KINGSPORT, Tenn., June 22, 2011 – Eastman Chemical Company (NYSE:EMN) today announced that it has entered into a definitive merger agreement to acquire Sterling Chemicals, Inc. (OTC BB:SCHI.OB), a single site North American petrochemical producer, for $100 million in cash, subject to modest deductions at closing as provided in the merger agreement. The transaction, which includes Sterling’s plasticizer and acetic acid manufacturing assets in Texas City, Texas, is expected to be accretive to Eastman’s full-year 2012 earnings per share in excess of Eastman’s cost of capital. 

Eastman plans to modify and restart Sterling’s currently idled plasticizer manufacturing facility to produce non-phthalate plasticizers, including Eastman 168™ non-phthalate plasticizers. This additional capacity will enable the company’s Performance Chemicals and Intermediates (PCI) segment to serve the growing market demand for non-phthalate alternatives. In the North American and European non-phthalate plasticizers markets, total sales volume is expected to increase at a compounded annual rate of approximately seven percent over the next five years.

“This acquisition supports our growth strategy for our plasticizer product line, and will enable us to keep pace with the growing demand for non-phthalate alternatives, like our Eastman 168™,” said Ron Lindsay, executive vice president, performance chemicals and intermediates, and fibers. “We look forward to working with Sterling employees as we bring this additional capacity online and continue to grow this business.”

The acquisition also includes Sterling’s acetic acid production facility and its supply to BP Amoco Chemical Company under a long-term production agreement.

The transaction, which has been approved by both boards of directors, is expected to be completed after receipt of required regulatory approvals, approval of Sterling’s stockholders, and satisfaction of other customary closing conditions. It is expected to be funded with available cash. Oppenheimer & Co.
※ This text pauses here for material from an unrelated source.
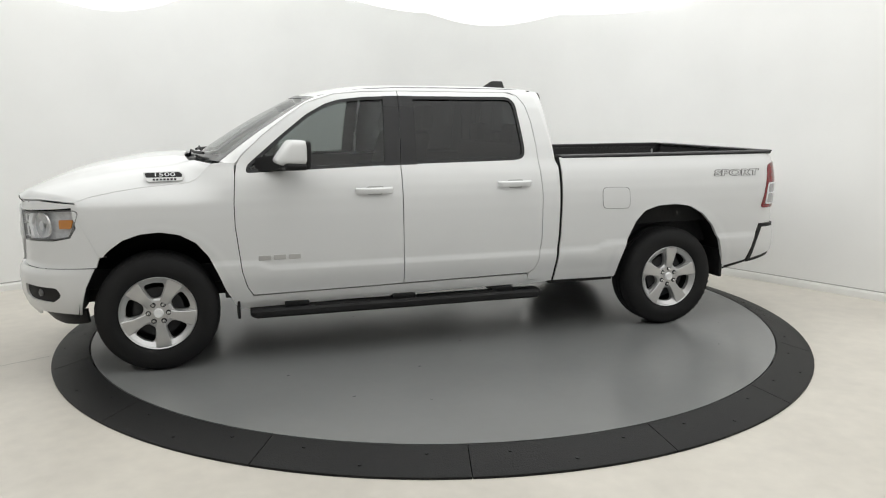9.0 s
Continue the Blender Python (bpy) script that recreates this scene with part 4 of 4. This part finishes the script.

Inc. is acting as exclusive financial advisor to Eastman on this transaction and Eastman’s legal counsel is Jones Day.

Forward-Looking Statements: This news release includes forward-looking statements concerning the acquisition of Sterling Chemicals, Inc., including modification and restart of Sterling’s currently idled plasticizer manufacturing facility to produce Eastman 168™ non-phthalate plasticizers, Eastman’s expected competitive position in the market for non-phthalate plasticizer products after the acquisition, expected earnings from the acquired business and product lines, projected market demand and volume increases for non-phthalate plasticizer products, and expected completion and funding of the acquisition. Such expectations are based upon certain preliminary information, internal estimates, and management assumptions, expectations, and plans, and are subject to a number of risks and uncertainties inherent in projecting future conditions, events, and results. Actual results could differ materially from expectations expressed in the forward-looking statements if one or more of the underlying assumptions or expectations prove to be inaccurate or are unrealized. Important factors that could cause actual results to differ materially from such expectations are and will be detailed in the company's filings with the Securities and Exchange Commission, including the Form 10-Q filed for first quarter 2011 and available on the Eastman web site at www.eastman.com in the Investors, SEC filings section.